Malaysia right to be wary of France
Malaysia’s Ministry of Primary Industries has issued a statement in response to a comment by the French Ambassador to Malaysia, Frederic Laplanche.
Laplanche said, opinion in Europe on palm oil, “is still negative due to concerns on climate change, environmental protection and biodiversity conservation,” and that both governments should work together to allay these concerns.
Indeed, government-to-government cooperation was floated in the recent SNDI document issued by France’s environment ministry.
A close look at France’s track record on being nice to palm oil simply isn’t that great.
Go back to 2012: France introduced the idea of a ‘Nutella Tax’, which was scrapped after a four-year battle.
Go back to 2016: France’s Sustainability Criteria Commission (introduced in the aftermath of the Nutella debate) made a series of recommendations on palm oil. Among them:
- the EU should take the lead in a possible future EU scheme for sustainable palm oil;
- the EU should adopt a clear definition of HCS land;
- the EU should consider a FLEGT-style agreement for all commodities (including vegetable oils).
These look like the current actions around RED.
Go back 12 months and Nicolas Hulot, France’s environment minister, was actively looking for ways to ban palm oil from the RED – and he stated that publicly. The RED ban, of course, was also eventually dropped.
Ambassador Laplanche says it is ‘public opinion’ that is driving French actions on palm oil , but it’s pretty clear from Hulot and others that this extends to the French government as well.
It also needs to be remembered what the ‘public opinion’ actually is. Most French consumers simply don’t have that much of a problem with palm oil. Nutella sales in France are holding up just fine.

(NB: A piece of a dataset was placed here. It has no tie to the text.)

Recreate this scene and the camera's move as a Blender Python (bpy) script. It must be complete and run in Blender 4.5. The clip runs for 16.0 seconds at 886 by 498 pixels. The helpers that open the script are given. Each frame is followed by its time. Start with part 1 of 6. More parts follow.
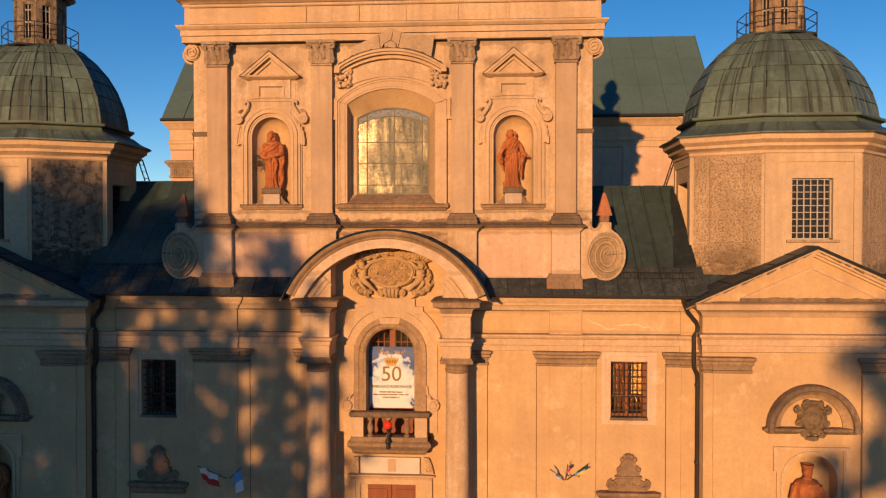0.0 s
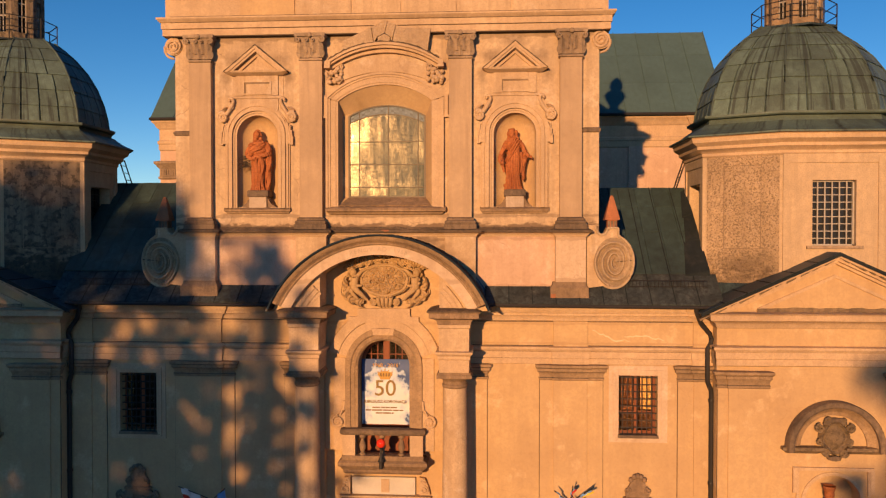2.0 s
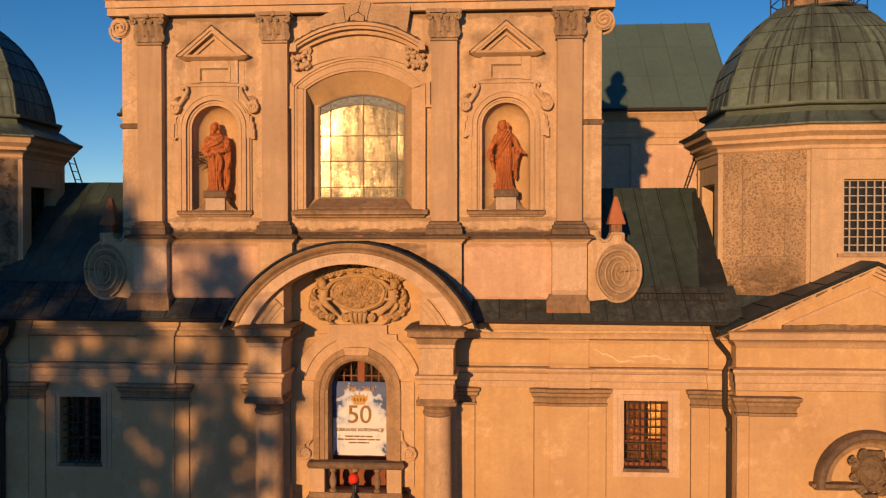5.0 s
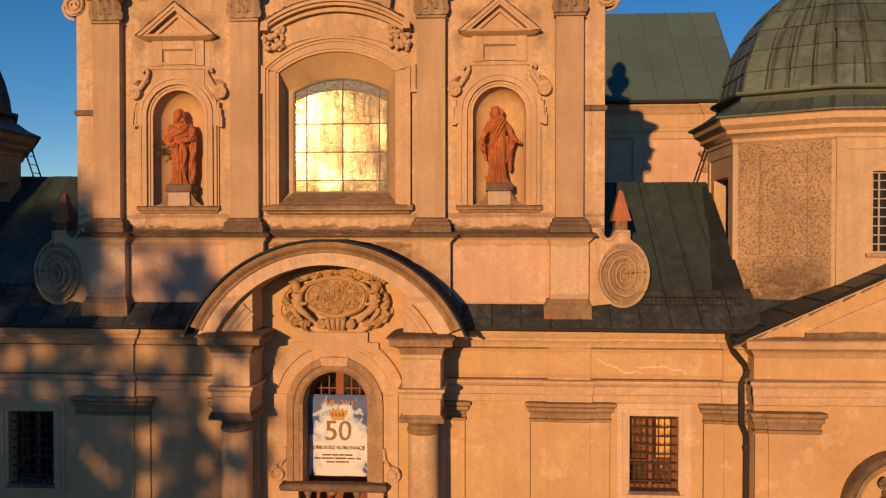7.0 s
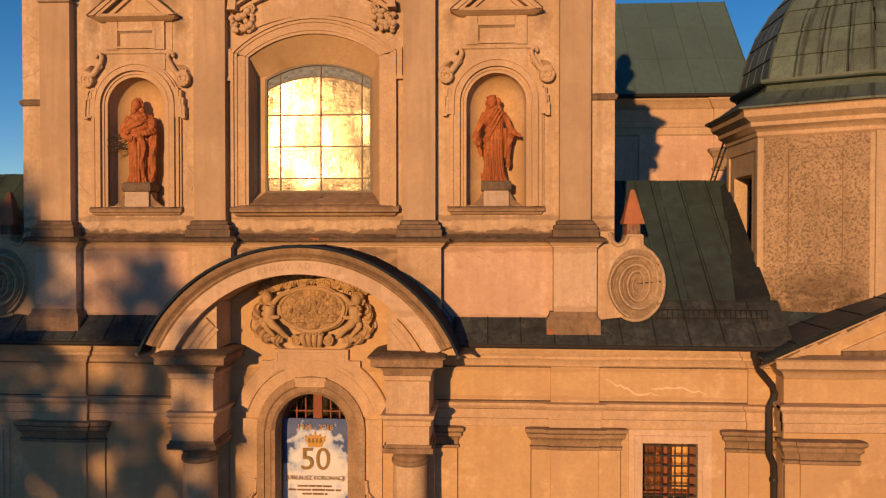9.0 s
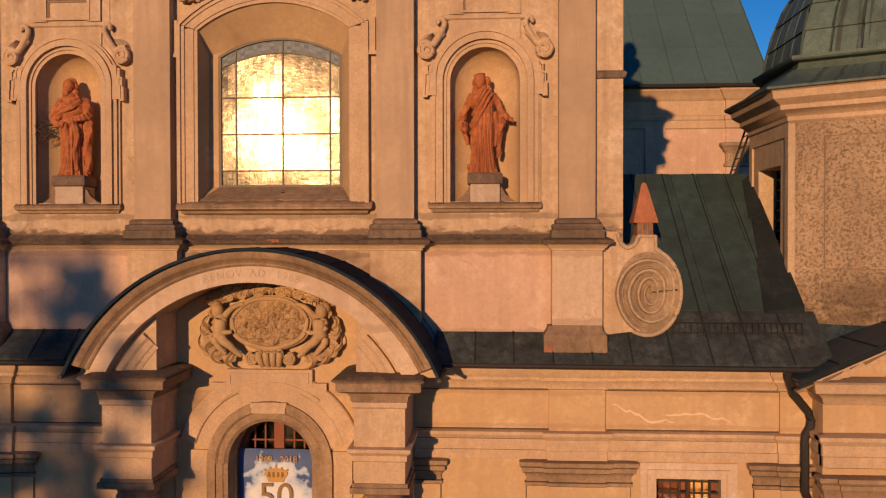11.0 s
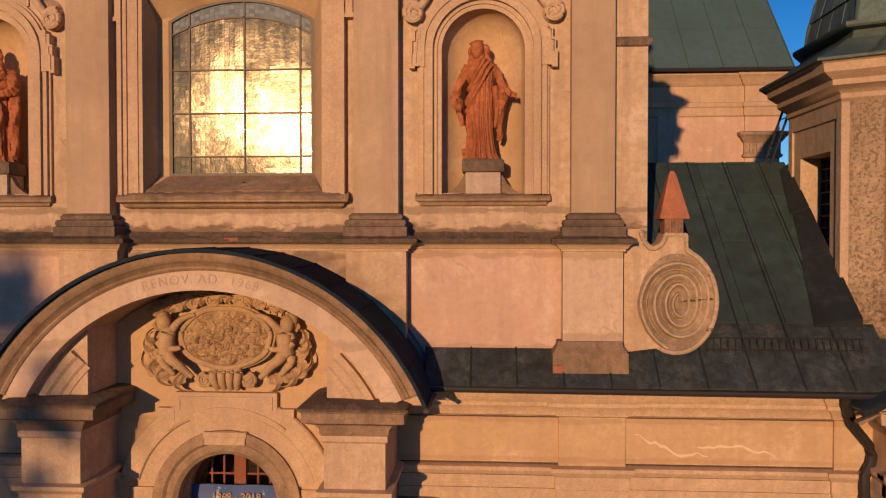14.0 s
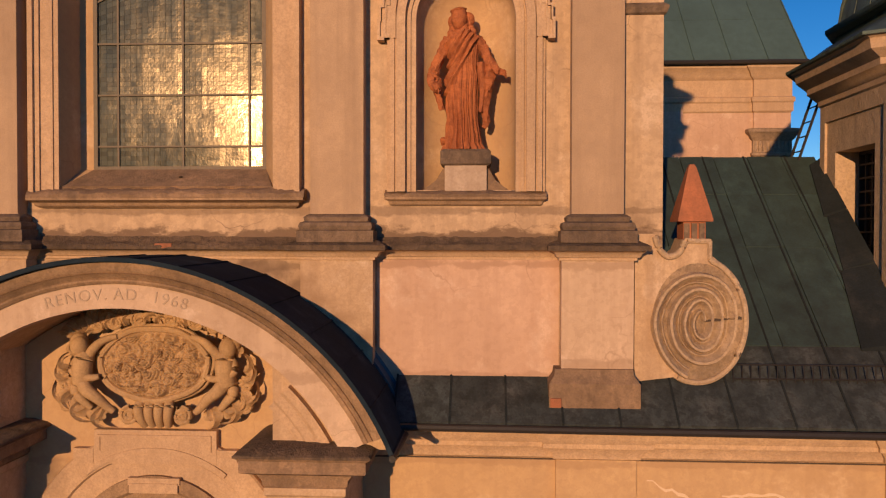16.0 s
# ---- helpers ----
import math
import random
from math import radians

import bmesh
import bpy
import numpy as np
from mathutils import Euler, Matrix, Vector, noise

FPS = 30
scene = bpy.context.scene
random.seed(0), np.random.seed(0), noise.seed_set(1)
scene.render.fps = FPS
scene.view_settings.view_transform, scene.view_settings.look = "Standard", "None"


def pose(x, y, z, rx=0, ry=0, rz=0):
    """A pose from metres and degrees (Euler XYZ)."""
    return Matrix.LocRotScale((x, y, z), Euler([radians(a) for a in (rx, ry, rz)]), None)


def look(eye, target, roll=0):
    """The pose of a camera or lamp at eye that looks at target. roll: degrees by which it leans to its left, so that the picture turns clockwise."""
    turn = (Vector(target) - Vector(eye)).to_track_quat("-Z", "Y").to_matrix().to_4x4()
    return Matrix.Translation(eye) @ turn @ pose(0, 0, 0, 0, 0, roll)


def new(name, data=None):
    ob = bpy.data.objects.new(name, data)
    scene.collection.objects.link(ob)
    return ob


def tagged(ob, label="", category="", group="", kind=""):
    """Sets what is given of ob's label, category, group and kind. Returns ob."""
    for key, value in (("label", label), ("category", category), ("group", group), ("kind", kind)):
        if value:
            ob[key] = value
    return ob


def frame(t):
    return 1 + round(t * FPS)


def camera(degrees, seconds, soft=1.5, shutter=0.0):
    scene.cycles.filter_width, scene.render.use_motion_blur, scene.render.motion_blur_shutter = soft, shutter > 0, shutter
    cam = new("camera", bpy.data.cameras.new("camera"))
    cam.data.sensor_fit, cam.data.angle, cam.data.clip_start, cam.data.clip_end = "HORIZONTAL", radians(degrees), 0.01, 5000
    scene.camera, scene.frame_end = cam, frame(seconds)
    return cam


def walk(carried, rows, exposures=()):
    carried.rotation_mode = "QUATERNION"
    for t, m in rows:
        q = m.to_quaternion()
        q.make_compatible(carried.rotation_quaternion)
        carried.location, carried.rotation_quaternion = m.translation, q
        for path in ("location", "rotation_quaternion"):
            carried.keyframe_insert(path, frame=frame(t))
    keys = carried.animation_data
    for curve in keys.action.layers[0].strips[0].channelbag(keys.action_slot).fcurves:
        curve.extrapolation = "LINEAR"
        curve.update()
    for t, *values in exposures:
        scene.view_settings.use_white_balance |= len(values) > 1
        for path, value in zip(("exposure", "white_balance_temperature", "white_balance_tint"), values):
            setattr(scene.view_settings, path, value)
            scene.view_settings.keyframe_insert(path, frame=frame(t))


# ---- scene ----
cam = camera(60.0, 16.0, soft=1.25)
PATH = [
    (0, (2.908, -22.125, 10.662), (2.781, -20.129, 10.626), 0.0),
    (0.5, (2.903, -21.847, 10.661), (2.775, -19.851, 10.626), -0.0),
    (1, (2.913, -21.52, 10.689), (2.783, -19.524, 10.654), -0.0),
    (1.5, (2.934, -21.16, 10.74), (2.802, -19.165, 10.706), 0.0),
    (2, (2.946, -20.781, 10.803), (2.815, -18.785, 10.768), 0.0),
    (2.5, (2.993, -20.38, 10.828), (2.863, -18.384, 10.794), 0.0),
    (3, (3.025, -19.986, 10.892), (2.894, -17.99, 10.857), 0.0),
    (3.5, (3.063, -19.583, 10.937), (2.933, -17.587, 10.905), 0.0),
    (4, (3.098, -19.166, 10.949), (2.97, -17.171, 10.917), 0.0),
    (6.5, (3.277, -16.999, 10.854), (3.155, -15.003, 10.825), -0.0),
    (7, (3.31, -16.571, 10.869), (3.189, -14.574, 10.839), -0.0),
    (7.5, (3.33, -16.121, 10.901), (3.21, -14.125, 10.87), -0.0),
    (8, (3.339, -15.666, 10.927), (3.22, -13.67, 10.895), -0.0),
    (8.5, (3.348, -15.202, 10.971), (3.229, -13.205, 10.939), 0.0),
    (9, (3.364, -14.736, 10.98), (3.247, -12.739, 10.948), 0.0),
    (11.5, (3.63, -12.371, 10.971), (3.508, -10.375, 10.944), -0.1),
    (12, (3.641, -12.237, 10.992), (3.514, -10.241, 10.958), 0.0),
    (12.5, (3.642, -11.951, 10.981), (3.513, -9.955, 10.948), -0.0),
    (13, (3.618, -11.564, 10.981), (3.492, -9.569, 10.945), -0.0),
    (13.5, (3.609, -11.116, 11.034), (3.486, -9.12, 10.99), 0.0),
    (14, (3.616, -10.633, 11.028), (3.494, -8.637, 10.986), 0.0),
    (14.5, (3.645, -10.157, 11.036), (3.52, -8.161, 10.998), 0.0),
    (15, (3.68, -9.682, 11.065), (3.556, -7.687, 11.028), 0.0),
    (15.5, (3.715, -9.253, 11.046), (3.596, -7.257, 11.013), 0.0),
    (16, (3.743, -8.855, 11.056), (3.634, -6.858, 11.021), 0.1),
]
walk(cam, [(t, look(eye, target, roll)) for t, eye, target, roll in PATH],
     exposures=[(0, 0.0, 6680, 10), (4, -0.13, 6710, 10), (7, -0.28, 6780, 10), (9.2, -0.33, 6620, 10), (11.3, -0.42, 5650, 10), (12.5, -0.47, 5230, 10), (13, -0.47, 5250, 10), (14.3, -0.44, 5780, 10), (15, -0.43, 6020, 10), (16, -0.40, 5720, 10)])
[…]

When Laplanche is talking about ‘public opinion’, we think he means European farmers, NGOs like Friends of the Earth and Greenpeace and French retail private brands looking for ways to compete with Nutella.

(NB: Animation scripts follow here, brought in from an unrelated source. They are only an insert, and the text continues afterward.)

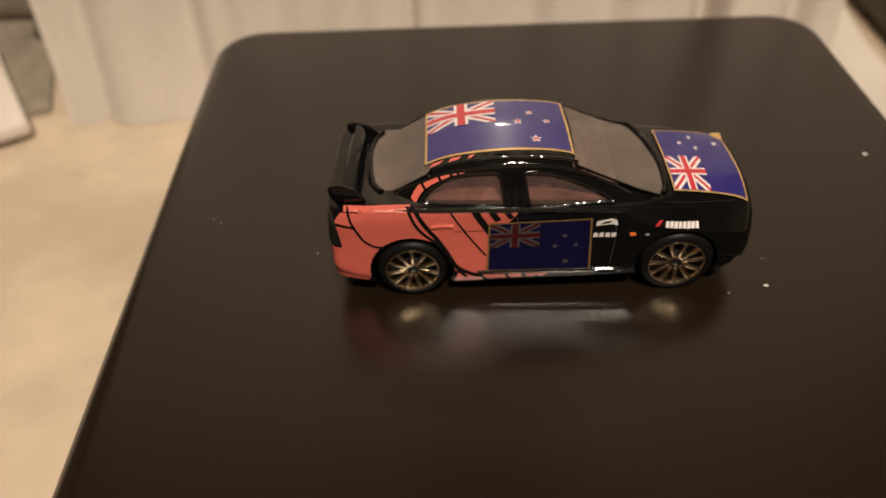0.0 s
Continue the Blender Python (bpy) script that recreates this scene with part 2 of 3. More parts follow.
def cloth():
    """The white cloth that lies on the table beside the scale."""
    rings = []
    for i in range(61):
        x = 10.2 + 6.2 * i / 60
        ring = []
        for k in range(41):
            y = -2 + 26 * k / 40
            z = Z_TABLE + 0.16 + 0.10 * math.sin(1.3 * x + 0.2 * y) + 0.1 * noise.noise((x * 0.5, y * 0.4, 1.0))
            if i in (0, 60) or k in (0, 40):
                z = Z_TABLE + 0.02
            ring.append((x + 0.2 * math.sin(0.6 * y), y, z))
        rings.append(ring)
    bm = loop_mesh(rings, False, False)
    got = bmesh.ops.solidify(bm, geom=bm.faces[:], thickness=0.02)
    return bm


def tall_curtain():
    """White curtain, unseen, added across the room behind the table for the scale to reflect."""
    rings = []
    for i in range(361):
        x = -110 + 220 * i / 360
        y = 95 + 2.6 * math.sin(0.80 * x) + 1.3 * math.sin(1.43 * x + 0.7)
        rings.append([(x, y, -78), (x, y, 40), (x, y, 161.9), (x, y + 0.3, 161.9), (x, y + 0.3, 40), (x, y + 0.3, -78)])
    return loop_mesh(rings)


tagged(part("reflector_curtain", tall_curtain(), M_CLOTH, None), "unseen tall white cotton curtain in folds, added behind the table as a reflector", "curtain")
tagged(part("folded_cloth", cloth(), M_CLOTH, None), "white cotton cloth lying loosely on the table", "cloth")
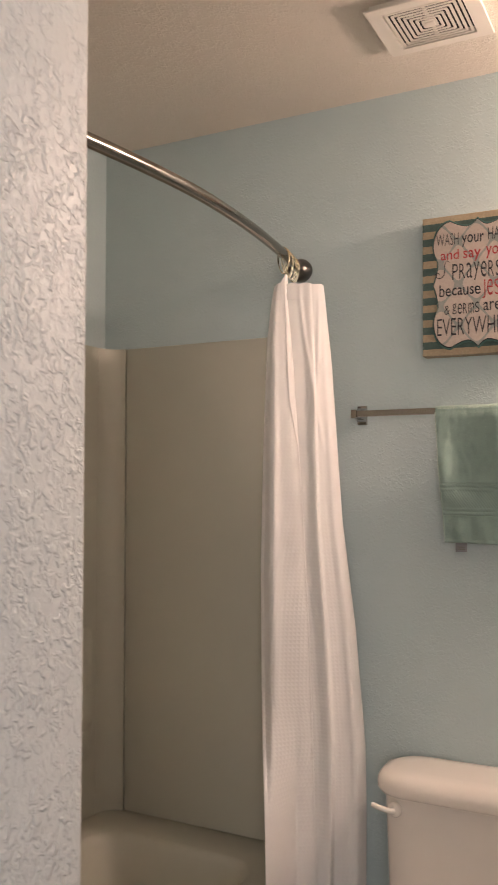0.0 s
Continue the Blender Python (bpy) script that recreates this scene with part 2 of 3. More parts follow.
# ---- builders ----
BASE = {}


def thing(name, base, label, category, group="", kind=""):
    ob = new(name)
    ob.empty_display_size = 0.1
    ob.location = base
    BASE[ob] = Vector(base)
    return tagged(ob, label, category, group, kind)


def to_mesh(name, bm, mats, smooth=40):
    me = bpy.data.meshes.new(name)
    bmesh.ops.recalc_face_normals(bm, faces=bm.faces)
    bm.to_mesh(me)
    bm.free()
    for m in mats if isinstance(mats, (list, tuple)) else [mats]:
        me.materials.append(m)
    if smooth:
        me.polygons.foreach_set("use_smooth", [True] * len(me.polygons))
        me.set_sharp_from_angle(angle=radians(smooth))
    return me


def part(name, bm, mats, parent=None, label="", smooth=40):
    """Links a bmesh, given in world places, as one mesh under a thing or a part."""
    base = BASE.get(parent, Vector())
    bmesh.ops.translate(bm, verts=bm.verts, vec=-base)
    ob = new(name, to_mesh(name, bm, mats, smooth))
    if parent:
        ob.parent = parent
        BASE[ob] = base
    return tagged(ob, label)


def box(a, b, bevel=0.0, seg=2):
    bm = bmesh.new()
    bmesh.ops.create_cube(bm, size=1)
    a, b = Vector(a), Vector(b)
    for v in bm.verts:
        v.co = Vector([(a[i] + b[i]) / 2 + v.co[i] * (b[i] - a[i]) for i in range(3)])
    if bevel:
        bmesh.ops.bevel(bm, geom=list(bm.edges), offset=bevel, segments=seg, affect="EDGES", profile=0.5)
    return bm


def join(*bms):
    out = bms[0]
    for b in bms[1:]:
        me = bpy.data.meshes.new("joined")
        b.to_mesh(me)
        b.free()
        out.from_mesh(me)
        bpy.data.meshes.remove(me)
    return out


def loft(rings, closed_ring=True, caps=True, loop=False):
    """Skin over rings of equal length."""
    bm = bmesh.new()
    rows = [[bm.verts.new(p) for p in ring] for ring in rings]
    n = len(rows[0])
    pairs = list(zip(rows, rows[1:])) + ([(rows[-1], rows[0])] if loop else [])
    for r, s in pairs:
        for i in range(n if closed_ring else n - 1):
            j = (i + 1) % n
            bm.faces.new((r[i], r[j], s[j], s[i]))
    if caps and closed_ring and not loop:
        bm.faces.new(list(reversed(rows[0])))
        bm.faces.new(rows[-1])
    return bm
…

Indonesia – EU trade agreement: Progress?
The European Commission has released its report on the fifth round of negotiations with Indonesia that took place in Brussels two weeks ago.
According to the document, the EU side gave Indonesia a briefing on future Renewable Energy Directive regulations going forward. We understand, however, this is probably quite difficult given the complete lack of certainty on where things are headed with how ‘high risk’ biofuels will be defined. As reported earlier, this will incorporate both indirect land use change (ILUC) and high carbon stock (HCS) definitions.
On trade and sustainable development, the EU wrote:
Text consolidation started after a fruitful exchange of views at chief negotiators’ level. Formal text consolidation started and covered provisions of seven articles. On the other hand, further work is required on existing conceptual differences. The TSD negotiators agreed on detailed information exchanges and to work intersessionally on additional text proposals to address some of the specific diverging points.
This is a very nice way of saying that the countries are miles apart when it comes to sustainability.
Similarly, Indonesia has expressed dissatisfaction at the EU’s new system for investment dispute resolution. Indonesia has been antipathetic to dispute resolution mechanisms in international trade agreements. It recently tore up a number of bilateral investment treaties for that reason. This will be a let down for EU investors, who see these sorts of mechanisms as the only way of mitigating the risks of investing in Indonesia.
What does this all mean? Both countries have now laid out offers on tariff reductions and there is also a proposal on rules of origin. This means work is progressing in other areas, but the tough stuff still has some way to go.
ISPO and the I-EU trade agreement
Some observers – including Palm Oil Monitor – had hoped that Indonesian Sustainable Palm Oil certification would provide a means of satisfying the European Union’s desire for sustainable palm oil imports. But this appears to be less and less likely from both the European and Indonesian sides.
ISPO was originally established under the Indonesian Agriculture Ministry. It was effectively a legality verification scheme rather than a sustainability standard and has significantly lower compliance requirements than other standards, such as MSPO, RSPO and ISCC. The ambition – articulated in 2016 – was for it to become a national standard, endorsed by Indonesia’s national standards body.
This didn’t happen.
Instead, the scheme is being ‘revamped’ under a joint project between UK Aid and Kehati, a biodiversity conservation group. Looking at the project documentation, neither group appears to understand how national standards are created and the significance of ISPO membership in the process.
In any trade agreement it will be difficult for ISPO to be recognised as a standard in the strict, technical sense. It may need to be recognised in a ‘softer’ part of the agreement, such as the Trade and Sustainable Development chapter. Kehati wishes to make ISPO mandatory for exports, with a licensing system similar to that of the Indonesian timber legality standard. This, however, requires a separate bilateral agreement, and a vast array of implementation processes.
In other words, a ‘magic bullet’ for ISPO in the EU-Indonesia agreement is unlikely.